Unable to run PySpark in Jupyter Notebook - Linux

I'm trying to run PySpark on my Jupyter Notebook locally on a server not connected to the internet. I installed PySpark and Java using the following:

conda install pyspark-3.3.0-pyhd8ed1ab_0.tar.bz2
conda install openjdk-8.0.332-h166bdaf_0.tar.bz2

When I do a !java -version in my notebook, I get

openjdk version "1.8.0_332"
OpenJDK Runtime Environment (Zulu (build 1.8.0_332-b09)
OpenJDK 64-Bit Server VM (Zulu (build 25.332-b09, mixed mode)

When I run !which java , I get


My code is as follows.

import os
os.environ['SPARK_HOME'] = "/root/anaconda3/pkgs/pyspark-3.3.0-pyhd8ed1ab_0/site_packages/pyspark"
os.environ['JAVA_HOME'] = "/root/anaconda3"
os.environ['PYSPARK_SUBMIT_ARGS'] = "--master local[2] pyspark-shell"

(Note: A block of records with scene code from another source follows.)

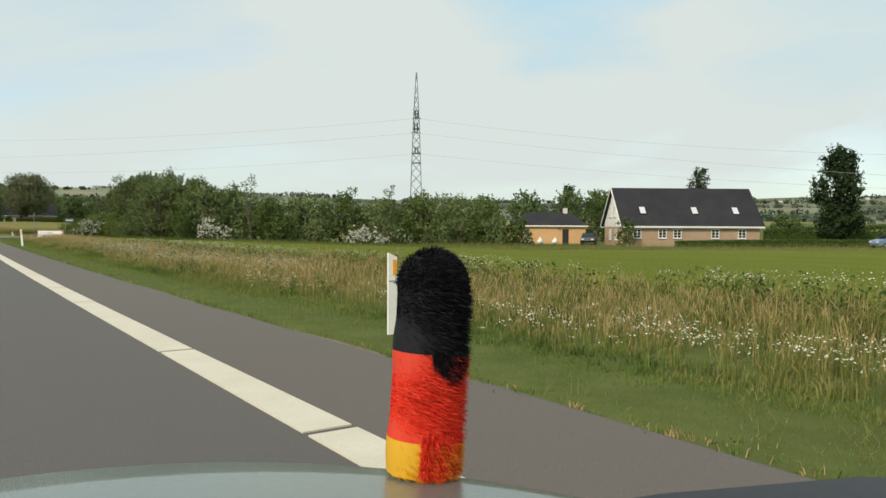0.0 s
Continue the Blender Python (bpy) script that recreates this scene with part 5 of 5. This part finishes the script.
for yy in (-0.03, HW - 0.07):
    bm = B()
    box(bm, -0.05, yy, EAVE - 0.2, HL + 0.05, yy + 0.1, EAVE + 0.02, 0.02)
    part("fascia", bm, WHITE_WOOD, house, "white eaves board")
for s in (0, 1):
    bm = B()
    for y0, y1 in ((0.0, HW / 2), (HW, HW / 2)):
        tube(bm, (s * HL + (-0.03 if s == 0 else 0.03), y0, EAVE - 0.06), (s * HL + (-0.03 if s == 0 else 0.03), y1, RIDGE - 0.06), 0.08, 0.08, 4)
    part("bargeboard", bm, ROOF_DARK if s else WHITE_WOOD, house)
for wx in (2.05, 5.1, 6.9, 11.5, 14.77):
    window(house, "window", (wx - 0.5, OV - 0.005, 1.0), (1, 0, 0), 1.0, 1.1, (0, -1, 0))
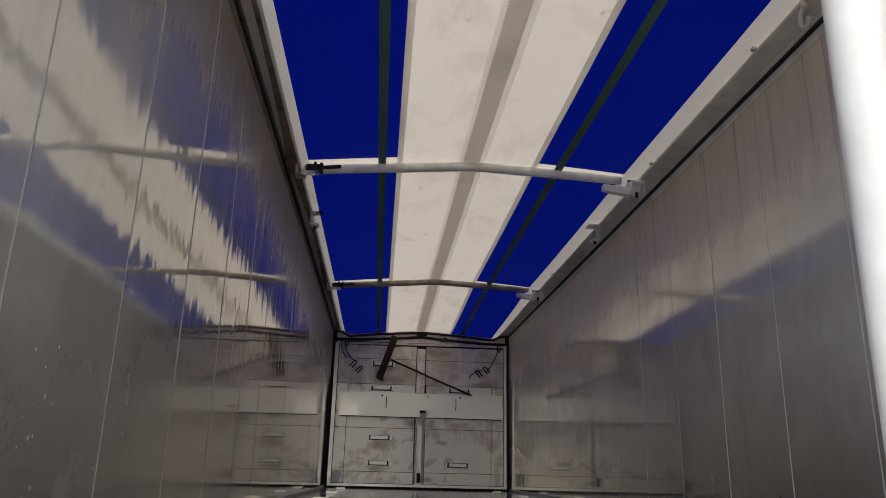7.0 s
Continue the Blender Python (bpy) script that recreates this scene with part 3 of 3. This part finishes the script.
# ---- front bulkhead ----
def build_bulkhead():
    wall = solid("wall_front", boxed((-1.30, FRONT + 0.012, -0.12), (1.30, FRONT + 0.07, 2.20)), SHADOW_GAP,
                 "dirty pale metal front bulkhead with step handles", "bulkhead", kind="structure")

    def plate(x0, x1, z0, z1, material, face=FRONT):
        part("panel", boxed((x0 + 0.0025, face, z0 + 0.0025), (x1 - 0.0025, FRONT + 0.011, z1 - 0.0025), 0.0025), material, wall)

    rows = ((0.062, 0.212, BOARD), (0.212, 0.776, BOARD), (0.776, 1.357, BOARD), (1.357, 1.700, BOARD_TOP), (1.700, 1.888, BOARD_TOP))
    for n, (z0, z1, material) in enumerate(rows):
        if n < 3:
            plate(-1.130, -0.979, z0, z1, material, FRONT - 0.004)
            plate(-0.979, -0.062, z0, z1, material)
            plate(0.080, 0.982, z0, z1, material)
            plate(0.982, 1.150, z0, z1, material, FRONT - 0.004)
        else:
            plate(-1.130, -0.062, z0, z1, material)
            plate(0.068, 1.150, z0, z1, material)
    # light frame round the edge
    part("frame_side", boxed((-1.184, FRONT - 0.03, 0.03), (-1.136, FRONT + 0.01, 1.90), 0.003), PLANK, wall, "light angle strip")
    part("frame_side", boxed((1.152, FRONT - 0.03, 0.03), (1.188, FRONT + 0.01, 1.92), 0.003), PLANK, wall, "light angle strip")
    part("frame_sill", boxed((-1.184, FRONT - 0.034, 0.026), (1.188, FRONT + 0.01, 0.060), 0.003), PLANK, wall, "bright sill strip")
    part("frame_head", prism([(-1.166, 1.892), (1.188, 1.908), (1.188, 1.935), (-1.166, 1.918)], "y", FRONT - 0.028, FRONT + 0.01, 0.002), RAIL, wall, "grimy head strip")
    # black rubber at the corners and along the floor
    part("corner_seal", boxed((-1.224, FRONT - 0.022, 0.0), (-1.188, FRONT + 0.011, 1.96), 0.004), RUBBER, wall, "black rubber corner seal")
    part("corner_seal", boxed((1.193, FRONT - 0.022, 0.0), (1.224, FRONT + 0.011, 1.97), 0.004), RUBBER, wall, "black rubber corner seal")
    part("floor_seal", boxed((-1.165, FRONT - 0.02, 0.002), (1.187, FRONT + 0.011, 0.024), 0.003), RUBBER, wall, "black rubber floor seal")
    # centre post: closed profile above, open slotted channel below
    part("post_upper", boxed((-0.055, FRONT - 0.022, 1.250), (0.058, FRONT + 0.011, 1.856), 0.004), BOARD, wall, "grimy centre post")
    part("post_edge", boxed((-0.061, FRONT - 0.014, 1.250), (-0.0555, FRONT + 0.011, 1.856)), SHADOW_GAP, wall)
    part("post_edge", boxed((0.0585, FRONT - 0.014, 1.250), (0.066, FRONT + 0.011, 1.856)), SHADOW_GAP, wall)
    part("post_side", boxed((-0.054, FRONT - 0.040, 0.062), (-0.030, FRONT + 0.011, 0.99), 0.003), RAIL, wall)
    part("post_side", boxed((0.048, FRONT - 0.040, 0.062), (0.074, FRONT + 0.011, 0.99), 0.003), RAIL, wall)
    part("post_back", boxed((-0.0295, FRONT - 0.008, 0.062), (0.0475, FRONT + 0.0105, 0.98), 0.001), BOARD, wall)
    part("post_insert", boxed((-0.020, FRONT - 0.044, 0.225), (0.042, FRONT + 0.010, 0.80), 0.004), PLANK, wall, "bright strip inside the channel")
    part("post_foot", boxed((-0.012, FRONT - 0.034, 0.085), (0.036, FRONT + 0.010, 0.205), 0.004), IRON, wall, "black latch foot")
    part("post_head", boxed((-0.018, FRONT - 0.036, 0.83), (0.044, FRONT + 0.010, 0.985), 0.004), RAIL, wall)
    # corner pockets
    for x in (-1.066, 1.066):
        pocket = boxed((x - 0.045, FRONT - 0.05, 0.075), (x - 0.030, FRONT - 0.004, 0.215), 0.003)
        block(pocket, (x + 0.030, FRONT - 0.05, 0.075), (x + 0.045, FRONT - 0.004, 0.215), 0.003)
        block(pocket, (x - 0.030, FRONT - 0.05, 0.075), (x + 0.030, FRONT - 0.004, 0.088), 0.003)
        part("pocket", pocket, BOARD, wall, "grimy U-shaped corner pocket")
        part("pocket_pin", boxed((x - 0.020, FRONT - 0.036, 0.088), (x + 0.020, FRONT - 0.004, 0.200), 0.003), BRIGHT, wall)
        part("pocket_back", boxed((x - 0.058, FRONT - 0.0095, 0.066), (x + 0.058, FRONT - 0.0045, 0.226)), BOARD_TOP, wall)
    # step handles
    for x, z in ((-0.527, 0.320), (-0.527, 0.647), (-0.527, 1.298), (-0.522, 1.626), (0.526, 0.314), (0.532, 1.294)):
        grip = part("step_handle", boxed((x - 0.118, FRONT - 0.070, z - 0.020), (x + 0.118, FRONT - 0.040, z + 0.026), 0.006), PLANK, wall, "light folding step handle")
        # dark plate stands in for the shadow outline behind the handle
        part("back_plate", boxed((x - 0.132, FRONT - 0.0075, z - 0.028), (x + 0.132, FRONT - 0.003, z + 0.031), 0.001), SHADOW_GAP, grip, "dark plate painting the shadow round the handle")
        for s in (-1, 1):
            a, b = sorted((x + s * 0.170, x + s * 0.136))
            part("lug", boxed((a, FRONT - 0.062, z - 0.034), (b, FRONT - 0.003, z + 0.034), 0.004), PLANK, grip)
            a, b = sorted((x + s * 0.135, x + s * 0.119))
            part("pivot", boxed((a, FRONT - 0.066, z - 0.026), (b, FRONT - 0.003, z + 0.028), 0.003), IRON, grip, "dark pivot block")
    # top edge: arched dark head with a thin cable along it
    arch = []
    for x in np.linspace(-1.20, 1.20, 25):
        arch.append((x, FRONT - 0.03, roof_height(x, FRONT) - 0.032))
    part("arch", piped(arch, 0.016, 8), IRON, wall, "dark arched head tube")
    low = [(x, FRONT - 0.02, 1.955 + 0.065 * max(0.0, 1 - abs(x) / 0.9) ** 1.2) for x in np.linspace(-1.17, 1.17, 25)]
    part("head_rubber", piped(low, [0.018] * 25, 8), RUBBER, wall, "black rubber head seal")
    part("head_plate", boxed((-1.17, FRONT + 0.0, 1.936), (1.17, FRONT + 0.011, 2.11)), BOARD_TOP, wall)
    part("ridge_clip", boxed((-0.075, FRONT - 0.05, 2.035), (0.075, FRONT - 0.02, 2.060), 0.004), IRON, wall)
    part("clip", prism([(0.255, 1.965), (0.375, 1.965), (0.355, 2.005), (0.320, 2.028), (0.285, 2.005)], "y", FRONT - 0.06, FRONT - 0.02, 0.003), RUST, wall, "rusty three-cornered clip")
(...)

from pyspark import SparkConf, SparkContext
conf = SparkConf().set('spark.driver.host','')
sc = SparkContext(master='local', appName='Test', conf=conf)

The error I got was (a snippet of it because I'm manually typing it here):

Exception in thread "main" java.lang.ExceptionInInitializerError
    at org.apache.spark.deploy.SparkSubmitArguments.$anonfun$loadEnvironmentArguments$3(SparkSubmitArguments.scala:157)
Caused by: java.net.UnknownHostException: abc: abc: Name or service not known
Caused by: java.net.UnknownHostException: abc: Name or service not known

Runtime Error: Java gateway process exited before sending its port number

"abc" is my server's hostname. What am I missing here?

I found out what the problem was.

Based on the error message java.net.UnknownHostException: abc: abc: Name or service not known , I suspected Java did not recognize my server hostname abc . So I added it to /etc/hosts under the loopback IP , and now I can run pyspark.